Good points but I still like the idea, which I think I got from Rob Fedders (No Ma'am) through you, that real alphas (natural leaders, if you will) build society, getting the prettiest girls; they are happily faithful to each other. (Most men aren't leaders; "beta" is normal, not weak. "Alpha" is extraordinary.) The player alphas, the ones the online PUAs talk up, are sociopaths as you say; the asshole stuff gets girls but destroys the people who play those games (both the women and themselves as you note) and destroys society.

In my office building, the high-status guys, top execs with power and confidence, are a head taller than me and are good-looking.

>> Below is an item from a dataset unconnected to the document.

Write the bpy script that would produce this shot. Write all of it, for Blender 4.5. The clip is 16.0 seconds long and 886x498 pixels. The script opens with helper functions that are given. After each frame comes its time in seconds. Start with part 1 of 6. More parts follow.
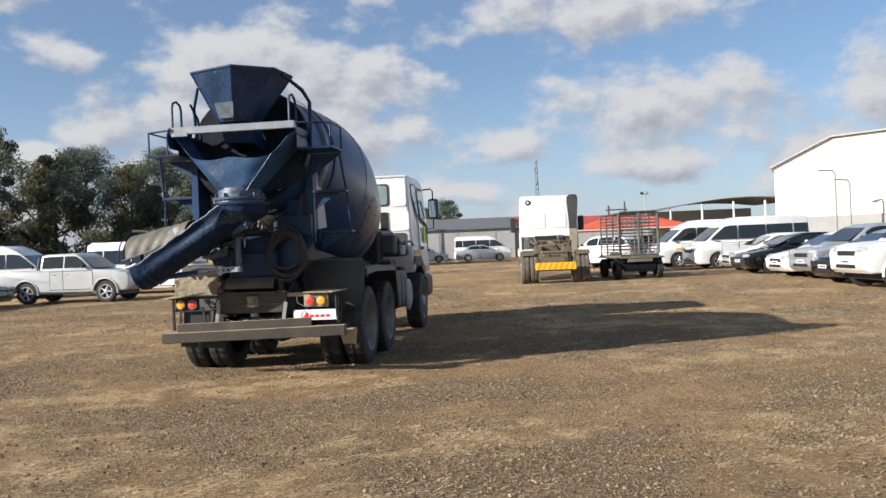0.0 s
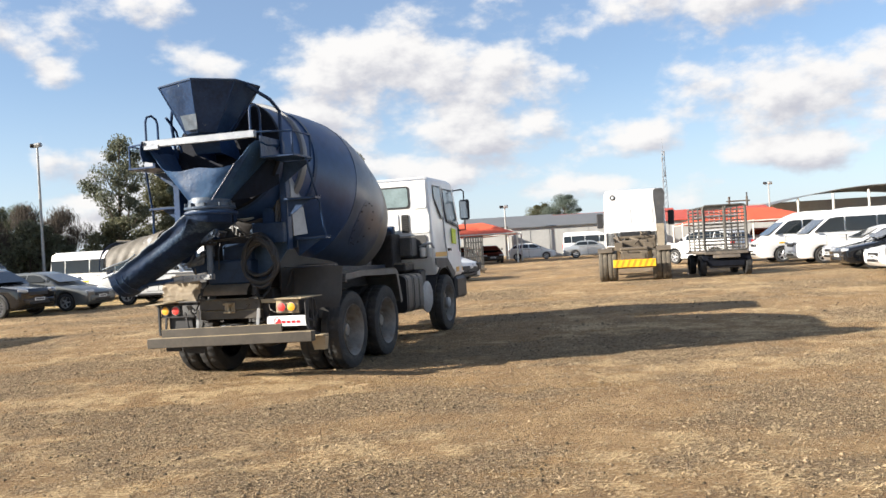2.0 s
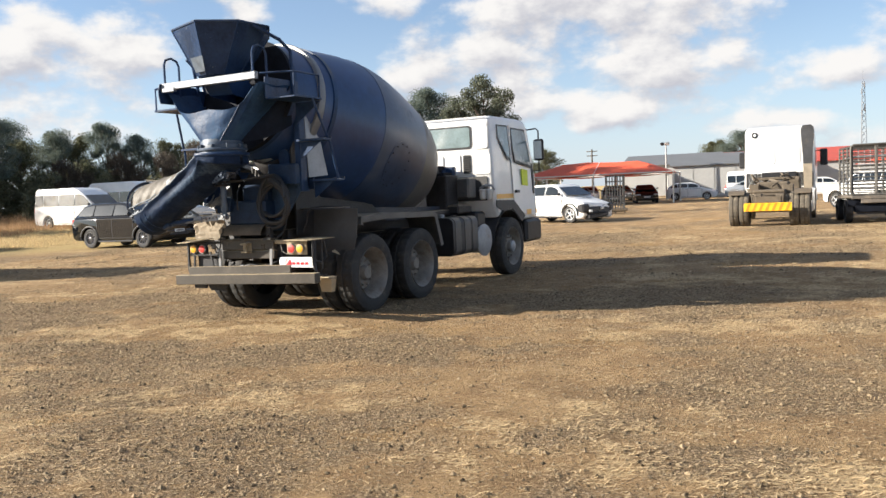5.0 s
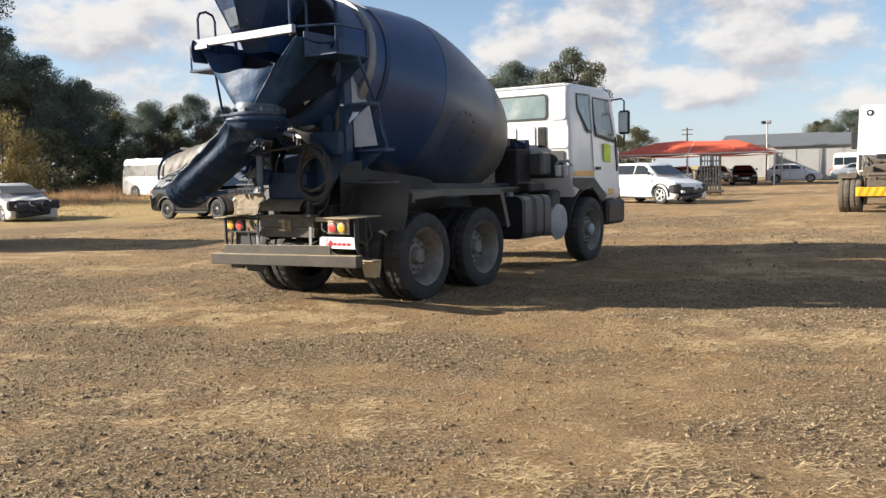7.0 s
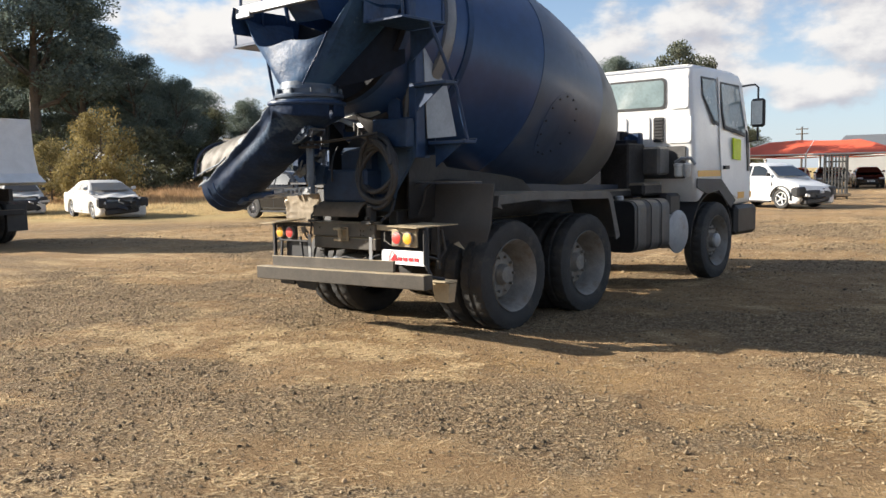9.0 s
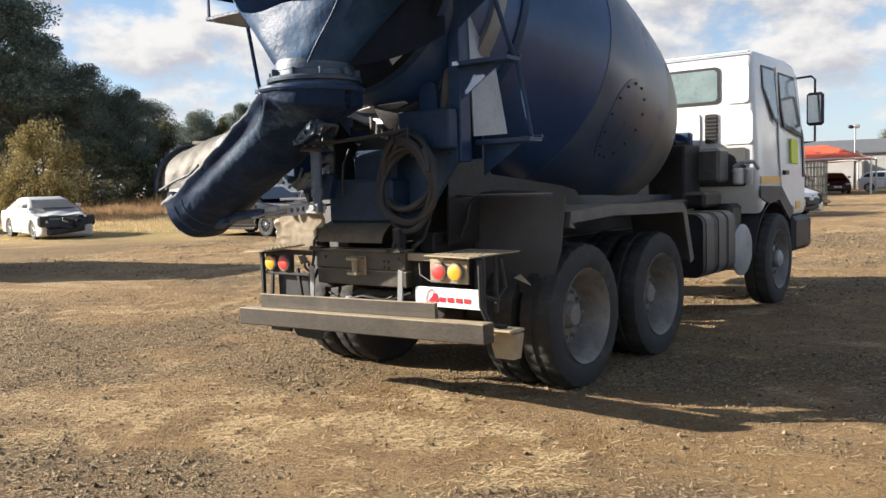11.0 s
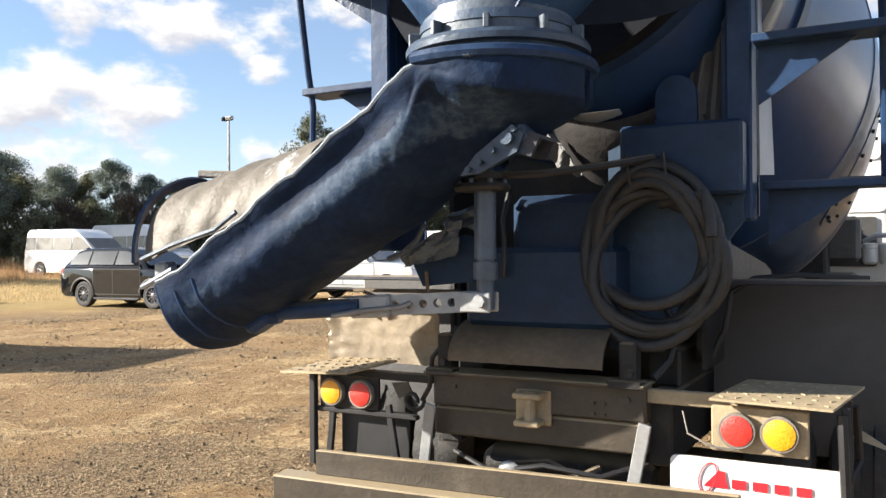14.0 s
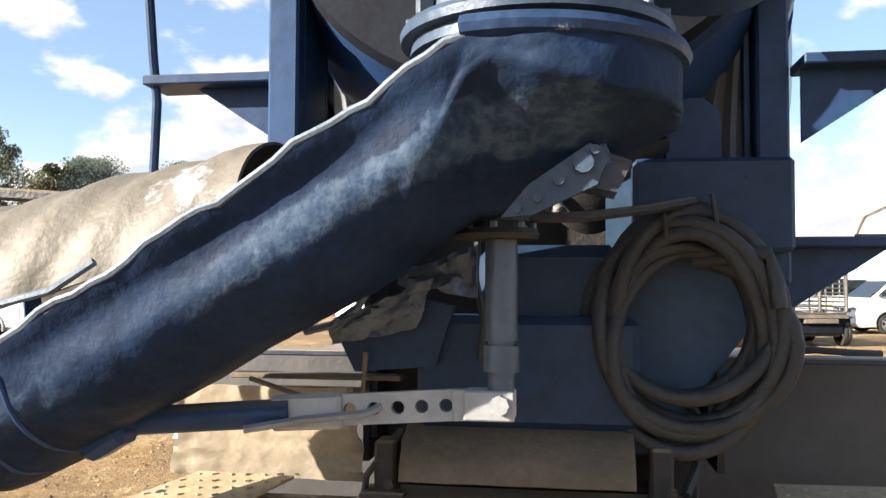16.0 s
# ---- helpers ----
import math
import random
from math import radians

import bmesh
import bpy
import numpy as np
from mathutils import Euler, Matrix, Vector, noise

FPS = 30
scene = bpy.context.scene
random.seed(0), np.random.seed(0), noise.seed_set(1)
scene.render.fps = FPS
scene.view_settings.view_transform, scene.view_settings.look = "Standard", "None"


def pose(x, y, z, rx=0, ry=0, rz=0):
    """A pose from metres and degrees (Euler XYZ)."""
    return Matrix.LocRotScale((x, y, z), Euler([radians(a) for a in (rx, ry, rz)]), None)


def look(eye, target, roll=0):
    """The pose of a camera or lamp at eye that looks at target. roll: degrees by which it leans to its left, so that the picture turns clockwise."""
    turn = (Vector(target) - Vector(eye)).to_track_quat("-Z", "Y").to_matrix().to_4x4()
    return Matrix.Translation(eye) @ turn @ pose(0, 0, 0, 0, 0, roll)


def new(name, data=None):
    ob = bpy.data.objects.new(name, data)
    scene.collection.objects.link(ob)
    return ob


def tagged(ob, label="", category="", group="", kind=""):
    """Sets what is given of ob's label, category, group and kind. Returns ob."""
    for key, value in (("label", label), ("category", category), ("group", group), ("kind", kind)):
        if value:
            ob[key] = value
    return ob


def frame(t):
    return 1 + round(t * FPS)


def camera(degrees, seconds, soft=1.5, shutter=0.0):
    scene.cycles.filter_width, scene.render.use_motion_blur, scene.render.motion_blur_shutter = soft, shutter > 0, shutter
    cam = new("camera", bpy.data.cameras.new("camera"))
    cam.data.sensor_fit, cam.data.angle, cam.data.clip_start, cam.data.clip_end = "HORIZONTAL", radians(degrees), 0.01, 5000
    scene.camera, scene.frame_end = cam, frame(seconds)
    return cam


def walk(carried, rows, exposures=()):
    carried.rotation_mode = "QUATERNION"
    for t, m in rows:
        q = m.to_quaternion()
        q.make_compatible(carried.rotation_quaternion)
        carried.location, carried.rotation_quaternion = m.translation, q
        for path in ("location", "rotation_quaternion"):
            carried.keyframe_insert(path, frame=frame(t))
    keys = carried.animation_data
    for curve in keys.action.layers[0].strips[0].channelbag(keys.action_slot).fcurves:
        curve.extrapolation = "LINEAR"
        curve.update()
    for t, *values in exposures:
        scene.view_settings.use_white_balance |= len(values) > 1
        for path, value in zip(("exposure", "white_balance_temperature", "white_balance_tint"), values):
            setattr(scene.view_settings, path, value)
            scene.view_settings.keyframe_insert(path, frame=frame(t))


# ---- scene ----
cam = camera(55.9, 16.0, soft=1.5)
METRES, EYE, TILT, LEAN, TURN = 13.761, 1.5, 0.0, 0.0, 0.0
ROWS = [
    (0.0, 0.0, 0.0, 0.0, -0.01, -0.23, 2.37),
    (0.5, 0.0353, 0.0009, -0.0003, 1.92, -0.04, 2.67),
    (1.0, 0.0688, 0.0064, 0.0009, 4.65, 0.06, 2.89),
    (1.5, 0.1038, 0.0163, 0.0019, 6.85, 0.12, 3.32),
    (2.0, 0.1393, 0.022, 0.0014, 8.85, -0.11, 3.21),
    (2.5, 0.169, 0.0332, 0.0003, 10.95, -1.31, 3.16),
    (3.0, 0.1989, 0.0424, 0.0014, 13.33, -1.58, 3.43),
    (5.5, 0.2769, 0.0996, 0.0006, 22.24, -4.21, 2.14),
    (6.0, 0.2689, 0.1208, -0.0008, 23.64, -4.27, 1.97),
    (6.5, 0.2647, 0.1515, -0.0038, 25.16, -5.18, 1.78),
    (7.0, 0.2582, 0.1817, -0.0017, 26.89, -5.28, 1.37),
    (7.5, 0.2458, 0.2139, -0.0017, 28.1, -5.53, 0.95),
    (8.0, 0.2379, 0.2498, -0.0034, 29.8, -5.75, -0.15),
    (8.5, 0.2188, 0.278, -0.0047, 33.51, -5.4, -0.13),
    (9.0, 0.1973, 0.3066, -0.0033, 33.55, -5.15, 0.98),
    (11.5, 0.0487, 0.4216, -0.0027, 29.63, -3.87, 1.82),
    (12.0, 0.0181, 0.4469, -0.0015, 29.19, -1.95, 1.53),
    (12.5, -0.0158, 0.4637, -0.0024, 28.51, -2.02, 0.48),
    (13.0, -0.0464, 0.4847, -0.0034, 26.74, -1.59, 0.56),
    (13.5, -0.0781, 0.5047, -0.001, 23.43, -0.73, 0.23),
    (14.0, -0.1102, 0.5175, 0.0, 21.24, 0.11, 0.41),
    (14.5, -0.1394, 0.5404, 0.0003, 19.37, -0.0, 0.28),
    (15.0, -0.1641, 0.5535, 0.0005, 13.08, -0.22, -1.29),
    (15.5, -0.1767, 0.5639, 0.0043, 7.1, 1.74, -0.8),
    (16.0, -0.1821, 0.5736, 0.007, 1.02, 2.46, -0.26),
]
walk(cam, [(t, pose(0, 0, EYE, TILT, LEAN, TURN) @ pose(METRES * x, METRES * y, METRES * z, 90 + pitch, roll, yaw)) for t, x, y, z, yaw, pitch, roll in ROWS],
     [(0.0, 0.85, 6150, 10), (1.5, 1.3, 6400, 10), (3.0, 1.4, 6500, 10), (5.5, 1.29, 6550, 10), (6.5, 1.22, 6550, 10), (9.0, 1.3, 6550, 10), (11.5, 1.32, 6530, 10), (12.5, 1.57, 6500, 10), (13.5, 1.68, 6520, 10), (14.5, 1.56, 6560, 10), (15.5, 1.76, 6700, 10), (16.0, 1.88, 6620, 10)])

# ---- world, sun ----
SUN_AZ, SUN_EL = 113.3, 22.6        # degrees to the left of +y, degrees above the horizon
CLOUDS = [                          # azimuth to the left of +y, elevation, half width, half height in degrees
    (12.0, 11.6, 9.5, 4.6), (4.0, 11.3, 5.0, 3.0), (-11.0, 15.2, 12.0, 3.0), (-14.0, 8.6, 8.0, 3.2),
    (-15.6, 5.0, 5.0, 1.5), (-28.0, 8.4, 4.0, 4.0), (24.0, 13.0, 3.0, 1.6), (8.0, 5.0, 8.0, 1.8),
    (-1.5, 3.6, 5.5, 1.2), (47.0, 8.6, 10.0, 4.4), (38.0, 14.5, 7.0, 2.0), (33.0, 12.0, 1.8, 1.2),
    (58.0, 14.0, 7.0, 3.0), (-42.0, 10.0, 8.0, 3.5), (75.0, 12.0, 9.0, 5.0), (29.0, 16.5, 4.0, 1.4),
    (6.0, 7.6, 8.0, 2.3), (14.0, 5.6, 7.0, 1.6), (-4.0, 6.4, 5.0, 1.5), (31.0, 4.2, 5.0, 1.0), (17.0, 20.0, 6.0, 2.2), (-33.0, 17.0, 8.0, 2.5), (26.0, 6.8, 2.2, 0.9),
]


def link(nt, a, b):
    nt.links.new(a, b)


def maths(nt, op, a, b=0.0, clamp=False):
    n = nt.nodes.new("ShaderNodeMath")
    n.operation, n.use_clamp = op, clamp
    for i, x in enumerate((a, b)):
        if isinstance(x, (int, float)):
            n.inputs[i].default_value = x
        else:
            nt.links.new(x, n.inputs[i])
    return n.outputs[0]


def vmaths(nt, op, a, b=(0, 0, 0)):
    n = nt.nodes.new("ShaderNodeVectorMath")
    n.operation = op
    for i, x in enumerate((a, b)):
        if isinstance(x, tuple):
            n.inputs[i].default_value = x
        else:
            nt.links.new(x, n.inputs[i])
    return n.outputs["Value" if op == "LENGTH" else "Vector"]


def mixed(nt, fac, a, b):
    n = nt.nodes.new("ShaderNodeMix")
    n.data_type = "RGBA"
    for i, x in ((0, fac), (6, a), (7, b)):
        if isinstance(x, (int, float)):
            n.inputs[i].default_value = x
        elif isinstance(x, tuple):
            n.inputs[i].default_value = (*x[:3], 1)
        else:
            nt.links.new(x, n.inputs[i])
    return n.outputs[2]


def noised(nt, vec, scale, detail=4.0, rough=0.55):
    n = nt.nodes.new("ShaderNodeTexNoise")
    n.inputs["Scale"].default_value, n.inputs["Detail"].default_value = scale, detail
    n.inputs["Roughness"].default_value = rough
    if vec is not None:
        nt.links.new(vec, n.inputs["Vector"])
    return n.outputs[0]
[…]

Hierarchy is real. Nature as God made it.

Rusty Shackleford said...

"In my office building, the high-status guys, top execs with power and confidence, are a head taller than me and are good-looking."

Have you ever heard of the Stanford prison experiment? I have several people in my family who work as upper level executives for large corporations in banking and business. They never struck me as anything special.

Unknown said...

"For instance, if one were injured and needed a doctor and there were only a street cleaner and an engineer near said injured person, then those two would be absolutely useless, hence they would be at the bottom of the hierarchy."

True. Hierarchies are created by other people based on what people want or need. If there was no technology for movies or radio there would be no actors, and hence people could not create hierarchies into which actors and entertainers fit.

Unknown said...

"I was part of a party group. We were free to mingle with every other group to at least some extent which was an advantage"

I was in the party group and was friends with nerds and jocks. We fit pretty much everywhere.